Given task: Output every line below without omitting or altering anything.
______________________________
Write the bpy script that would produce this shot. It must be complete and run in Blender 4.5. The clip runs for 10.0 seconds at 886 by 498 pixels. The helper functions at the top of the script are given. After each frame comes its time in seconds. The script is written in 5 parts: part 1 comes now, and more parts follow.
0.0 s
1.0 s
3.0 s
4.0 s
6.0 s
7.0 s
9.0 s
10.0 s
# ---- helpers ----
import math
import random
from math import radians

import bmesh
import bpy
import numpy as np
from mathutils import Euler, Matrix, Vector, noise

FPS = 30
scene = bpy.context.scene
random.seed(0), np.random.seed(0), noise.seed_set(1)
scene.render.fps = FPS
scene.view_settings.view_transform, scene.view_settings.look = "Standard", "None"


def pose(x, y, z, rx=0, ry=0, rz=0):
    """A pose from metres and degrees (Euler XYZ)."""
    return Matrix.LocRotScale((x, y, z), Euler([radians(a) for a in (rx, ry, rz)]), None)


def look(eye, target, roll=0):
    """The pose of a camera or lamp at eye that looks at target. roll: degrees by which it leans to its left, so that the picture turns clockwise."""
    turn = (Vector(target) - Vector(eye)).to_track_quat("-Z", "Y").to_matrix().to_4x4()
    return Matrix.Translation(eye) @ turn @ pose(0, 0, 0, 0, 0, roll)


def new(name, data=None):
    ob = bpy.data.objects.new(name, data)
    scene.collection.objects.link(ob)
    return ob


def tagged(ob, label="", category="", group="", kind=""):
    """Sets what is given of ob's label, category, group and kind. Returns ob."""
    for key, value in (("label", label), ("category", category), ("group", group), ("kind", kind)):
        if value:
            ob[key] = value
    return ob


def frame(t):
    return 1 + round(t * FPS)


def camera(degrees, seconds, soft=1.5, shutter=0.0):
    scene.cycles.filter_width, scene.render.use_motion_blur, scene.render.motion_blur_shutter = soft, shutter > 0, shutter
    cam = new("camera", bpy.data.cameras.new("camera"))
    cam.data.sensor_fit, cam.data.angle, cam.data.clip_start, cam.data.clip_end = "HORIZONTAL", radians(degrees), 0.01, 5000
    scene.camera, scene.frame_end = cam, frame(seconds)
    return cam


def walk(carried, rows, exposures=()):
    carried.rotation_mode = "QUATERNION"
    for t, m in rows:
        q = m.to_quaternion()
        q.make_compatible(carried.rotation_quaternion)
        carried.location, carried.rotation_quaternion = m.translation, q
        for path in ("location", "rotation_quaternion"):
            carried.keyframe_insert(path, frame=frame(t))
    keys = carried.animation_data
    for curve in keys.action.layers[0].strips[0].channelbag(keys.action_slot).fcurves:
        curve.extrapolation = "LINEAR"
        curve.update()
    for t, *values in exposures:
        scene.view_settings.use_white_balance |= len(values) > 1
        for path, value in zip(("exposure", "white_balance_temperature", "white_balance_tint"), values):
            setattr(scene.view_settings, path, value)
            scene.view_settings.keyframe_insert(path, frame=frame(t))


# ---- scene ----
______________________________
Solution to this exercise:
Write the bpy script that would produce this shot. It must be complete and run in Blender 4.5. The clip runs for 10.0 seconds at 886 by 498 pixels. The helper functions at the top of the script are given. After each frame comes its time in seconds. The script is written in 5 parts: part 1 comes now, and more parts follow.
0.0 s
1.0 s
3.0 s
4.0 s
6.0 s
7.0 s
9.0 s
10.0 s
# ---- helpers ----
import math
import random
from math import radians

import bmesh
import bpy
import numpy as np
from mathutils import Euler, Matrix, Vector, noise

FPS = 30
scene = bpy.context.scene
random.seed(0), np.random.seed(0), noise.seed_set(1)
scene.render.fps = FPS
scene.view_settings.view_transform, scene.view_settings.look = "Standard", "None"


def pose(x, y, z, rx=0, ry=0, rz=0):
    """A pose from metres and degrees (Euler XYZ)."""
    return Matrix.LocRotScale((x, y, z), Euler([radians(a) for a in (rx, ry, rz)]), None)


def look(eye, target, roll=0):
    """The pose of a camera or lamp at eye that looks at target. roll: degrees by which it leans to its left, so that the picture turns clockwise."""
    turn = (Vector(target) - Vector(eye)).to_track_quat("-Z", "Y").to_matrix().to_4x4()
    return Matrix.Translation(eye) @ turn @ pose(0, 0, 0, 0, 0, roll)


def new(name, data=None):
    ob = bpy.data.objects.new(name, data)
    scene.collection.objects.link(ob)
    return ob


def tagged(ob, label="", category="", group="", kind=""):
    """Sets what is given of ob's label, category, group and kind. Returns ob."""
    for key, value in (("label", label), ("category", category), ("group", group), ("kind", kind)):
        if value:
            ob[key] = value
    return ob


def frame(t):
    return 1 + round(t * FPS)


def camera(degrees, seconds, soft=1.5, shutter=0.0):
    scene.cycles.filter_width, scene.render.use_motion_blur, scene.render.motion_blur_shutter = soft, shutter > 0, shutter
    cam = new("camera", bpy.data.cameras.new("camera"))
    cam.data.sensor_fit, cam.data.angle, cam.data.clip_start, cam.data.clip_end = "HORIZONTAL", radians(degrees), 0.01, 5000
    scene.camera, scene.frame_end = cam, frame(seconds)
    return cam


def walk(carried, rows, exposures=()):
    carried.rotation_mode = "QUATERNION"
    for t, m in rows:
        q = m.to_quaternion()
        q.make_compatible(carried.rotation_quaternion)
        carried.location, carried.rotation_quaternion = m.translation, q
        for path in ("location", "rotation_quaternion"):
            carried.keyframe_insert(path, frame=frame(t))
    keys = carried.animation_data
    for curve in keys.action.layers[0].strips[0].channelbag(keys.action_slot).fcurves:
        curve.extrapolation = "LINEAR"
        curve.update()
    for t, *values in exposures:
        scene.view_settings.use_white_balance |= len(values) > 1
        for path, value in zip(("exposure", "white_balance_temperature", "white_balance_tint"), values):
            setattr(scene.view_settings, path, value)
            scene.view_settings.keyframe_insert(path, frame=frame(t))


# ---- scene ----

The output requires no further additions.